Abboud declined to comment specifically on the email. The “EPA takes time to meet with stakeholders on a variety of regulatory issues,” he said in an agency statement. “This is no different.”

The denialists’ outreach to the administration has taken other forms. American Commitment, another conservative group, helped generate almost 1,600 public comments in support of the rollback, or 13% of the 12,000 comments received and posted by the National Highway Traffic Safety Administration.

Many of the comments shared common language. “I believe the Obama/California scheme was designed with the ultimate goal of banning the internal combustion engine,” they said in part. “I fully support President Trump’s plan to freeze the fuel economy mandate and stop Sacramento liberals from telling me what kind of car I can drive.”

Public comments like these are important because federal rules require their collection, and if a final rule is ever challenged in court (as California has threatened to do) the public comments become part of the body of evidence for a legal case showing public sentiment.

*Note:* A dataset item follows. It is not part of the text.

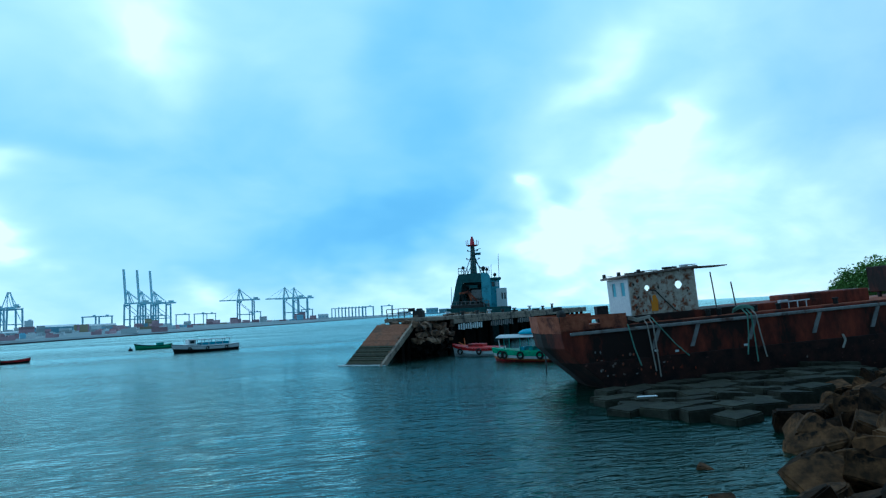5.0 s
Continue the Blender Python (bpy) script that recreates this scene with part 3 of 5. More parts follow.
def barge():
    b = thing("rusty_barge", "rust-red derelict steel barge aground with its bow over the water", "barge", HP)
    bm = B()
    loft(bm, [plan(3.1, 0.35, -1.4), plan(2.2, 0.05, -0.1), plan(1.35, -0.02, 0.75), plan(0.75, -0.05, 1.32)])
    part("lower_hull", bevelled(bm, 0.03), HULL_LOW, b, "fouled black lower hull with flaking plates")
    bm = B()
    loft(bm, [plan(0.77, 0.03, 1.30), plan(0.0, 0.0, 2.15), plan(-0.1, 0.0, 2.75), plan(-0.1, 0.0, 3.06)])
    part("upper_hull", bevelled(bm, 0.02), RUST, b)
    bm = B()
    box(bm, (14.2, -0.07, 2.86), (25.4, 0.16, 0.17))
    part("rubbing_strake", bevelled(bm, 0.03), GREY_RAIL, b, "grey rubbing strake")
    # forecastle bulwark: side plate and bow plates
    lo, hi = plan(-0.1, 0.0, 3.05), plan(-0.16, -0.02, 3.86)
    bm = B()
    rows = [(4.55, 0.0), lo[0][:2], lo[1][:2], lo[2][:2], lo[3][:2], (4.55, 6.2)]
    tops = [3.70, 3.80, 3.86, 3.86, 3.80, 3.70]
    vo = [[bm.verts.new((x, y, 2.94)) for x, y in rows], [bm.verts.new((x - 0.06 * (k in (1, 2, 3, 4)), y, tops[k])) for k, (x, y) in enumerate(rows)]]
    for k in range(5):
        if k == 0:
            # side plate with the mooring slot left open
            xs = [4.55, 3.15, 2.55, rows[1][0]]
            za, zb = 3.28, 3.52
            at = lambda x: 3.70 + (4.55 - x) / 3.4 * 0.10
            for x0, x1, hole in ((4.55, 3.15, 0), (3.15, 2.55, 1), (2.55, rows[1][0], 0)):
                spans = [(2.94, None)] if not hole else [(2.94, za), (zb, None)]
                for z0, z1 in spans:
                    q = [bm.verts.new((x, 0.0, z)) for x, z in ((x0, z0), (x1, z0), (x1, z1 or at(x1)), (x0, z1 or at(x0)))]
                    bm.faces.new(q)
        else:
            bm.faces.new((vo[0][k], vo[0][k + 1], vo[1][k + 1], vo[1][k]))
    bmesh.ops.remove_doubles(bm, verts=bm.verts, dist=0.001)
    loose = [v for v in bm.verts if not v.link_faces]
    bmesh.ops.delete(bm, geom=loose, context="VERTS")
    bmesh.ops.solidify(bm, geom=bm.faces[:], thickness=0.05)
    part("bulwark", bm, RUST_LIGHT, b, "light rust bulwark with a mooring slot")
    bm = B()
    prism(bm, [(1.2, 0.15), (0.6, 2.0), (0.6, 4.2), (1.2, 6.0), (26.9, 6.0), (26.9, 0.15)], 3.05, 3.09)
    part("deck", bm, RUST_LIGHT, b, "rust-brown deck plating")
    bm = B()
    box(bm, (10.2, 3.1, 3.28), (11.2, 4.4, 0.38))
    part("trunk", bevelled(bm, 0.03), RUST, b, "raised deck trunk")
    # straps
    for s, drop in ((6.2, 1.05), (8.3, 1.1), (11.4, 1.05), (14.95, 1.05), (18.2, 1.05), (21.5, 1.05)):
        bm = B()
        q = [(s - 0.10, 2.76), (s + 0.10, 2.76), (s - 0.36, 2.76 - drop), (s - 0.56, 2.76 - drop)]
        loft(bm, [[(x, -0.02, z) for x, z in q], [(x, -0.09, z) for x, z in q]])
        part("strap", bm, GREY_RAIL, b, "grey slanting fender strap")
    # cabin
    cabin(b)
    # mast posts behind the cabin
    for s, w, z0, h, lean in ((10.25, 1.6, 3.3, 2.15, -0.12), (11.3, 1.5, 3.3, 1.5, -0.12)):
        bm = B()
        rod(bm, (s, w, z0), (s + lean, w, z0 + h), 0.035)
        part("awning_post", bm, DARK_STEEL, b)
    # bitts
    for s in (4.75, 5.45, 9.1, 9.7, 11.2, 11.7, 13.0, 16.2):
        bm = B()
        rod(bm, (s, 0.35, 3.06), (s, 0.35, 3.36), 0.12, n=10)
        rod(bm, (s, 0.35, 3.36), (s, 0.35, 3.42), 0.16, n=10)
        part("bitt", bm, BLACK, b)
    bm = B()
    box(bm, (3.75, 1.5, 3.72), (0.62, 0.55, 0.85))
    part("fuse_box", bevelled(bm, 0.03), BLACK, b, "black steel locker")
    bm = B()
    bmesh.ops.create_icosphere(bm, subdivisions=2, radius=0.25, matrix=pose(1.4, 1.0, 3.9))
    box(bm, (1.4, 1.0, 3.5), (0.4, 0.4, 0.8))
    box(bm, (1.25, 1.2, 4.2), (0.5, 0.3, 0.22))
    part("windlass", bm, DARK_STEEL, b, "dark windlass on the bow")
    bm = B()
    box(bm, (16.5, 2.2, 3.42), (4.3, 2.4, 0.70))
    part("hatch", bevelled(bm, 0.05), RUST, b, "rust-red hatch coaming")
    bm = B()
    box(bm, (22.6, 2.5, 4.15), (3.6, 2.6, 1.5))
    tank = part("deck_tank", bevelled(bm, 0.04), RUST, b, "dark red deck tank on legs")
    for s in (21.2, 24.0):
        for w in (1.5, 3.5):
            bm = B()
            box(bm, (s, w, 3.2), (0.16, 0.16, 0.4))
            part("tank_leg", bm, DARK_STEEL, b)
    bm = B()
    for k in range(4):
        rod(bm, (13.3 + k * 0.5, 0.7, 3.08), (13.3 + k * 0.5, 0.7, 3.42 + 0.06 * (k % 2)), 0.03)
    rod(bm, (13.2, 0.7, 3.42), (15.0, 0.7, 3.46), 0.03)
    box(bm, (13.5, 0.7, 3.5), (0.45, 0.25, 0.10))
    part("pipe_rack", bm, CABIN_WHITE, b, "pale pipework on deck")
    # flaked plates and weed on the lower hull
    rng = random.Random(7)
    for k in range(64):
        s = 2.2 + abs(rng.gauss(0, 1)) * (6.5 if k % 2 else 2.2)
        if s > 24:
            continue
        z = rng.uniform(0.55, 1.9) if s < 5 else rng.uniform(0.35, 1.15)
        s = max(s, 1.35 + (1.9 - z) * 0.9)
        w = rng.uniform(0.02, 0.09)
        h = rng.uniform(0.02, 0.10)
        bm = B()
        q = [(s + w * math.cos(a) * rng.uniform(0.6, 1.2), z + h * math.sin(a) * rng.uniform(0.6, 1.2)) for a in (0.3, 1.2, 2.2, 3.3, 4.2, 5.3)]
        y = -0.02 if z < 1.3 else 0.0
        loft(bm, [[(x, y + 0.03, v) for x, v in q], [(x, y - 0.025, v) for x, v in q]])
        part("flake", bm, rng.choice((RUST_LIGHT, RUST, HULL_LOW, RUST, ROOF, GREY_RAIL)), b)
    for s, z in ((5.9, 1.62), (7.0, 1.5), (10.7, 1.45)):
        bm = B()
        box(bm, (s, -0.06, z), (0.2, 0.05, 0.12))
        part("white_patch", bevelled(bm, 0.02), WHITE, b, "white paint patch")
    return b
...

Phil Kerpen, American Commitment’s president, said that his staff had worked with the federal agency to make a “large bulk submission” of comments solicited from the group’s supporters. “We can’t count on the automakers to carry this fight,” Kerpen said.

Some fossil fuel companies have distanced themselves from these efforts.

In a letter sent in June by the oil giant BP to Andrew Wheeler, the EPA administrator, the company sided with automakers (referring to them by an abbreviation for original-equipment manufacturers) in urging Wheeler to keep working to improve fuel economy, according to the letter, a copy of which was reviewed by The New York Times.

“We believe — along with many of the auto OEMs — that continuous improvement” in engine efficiency is possible, it said. BP declined to comment.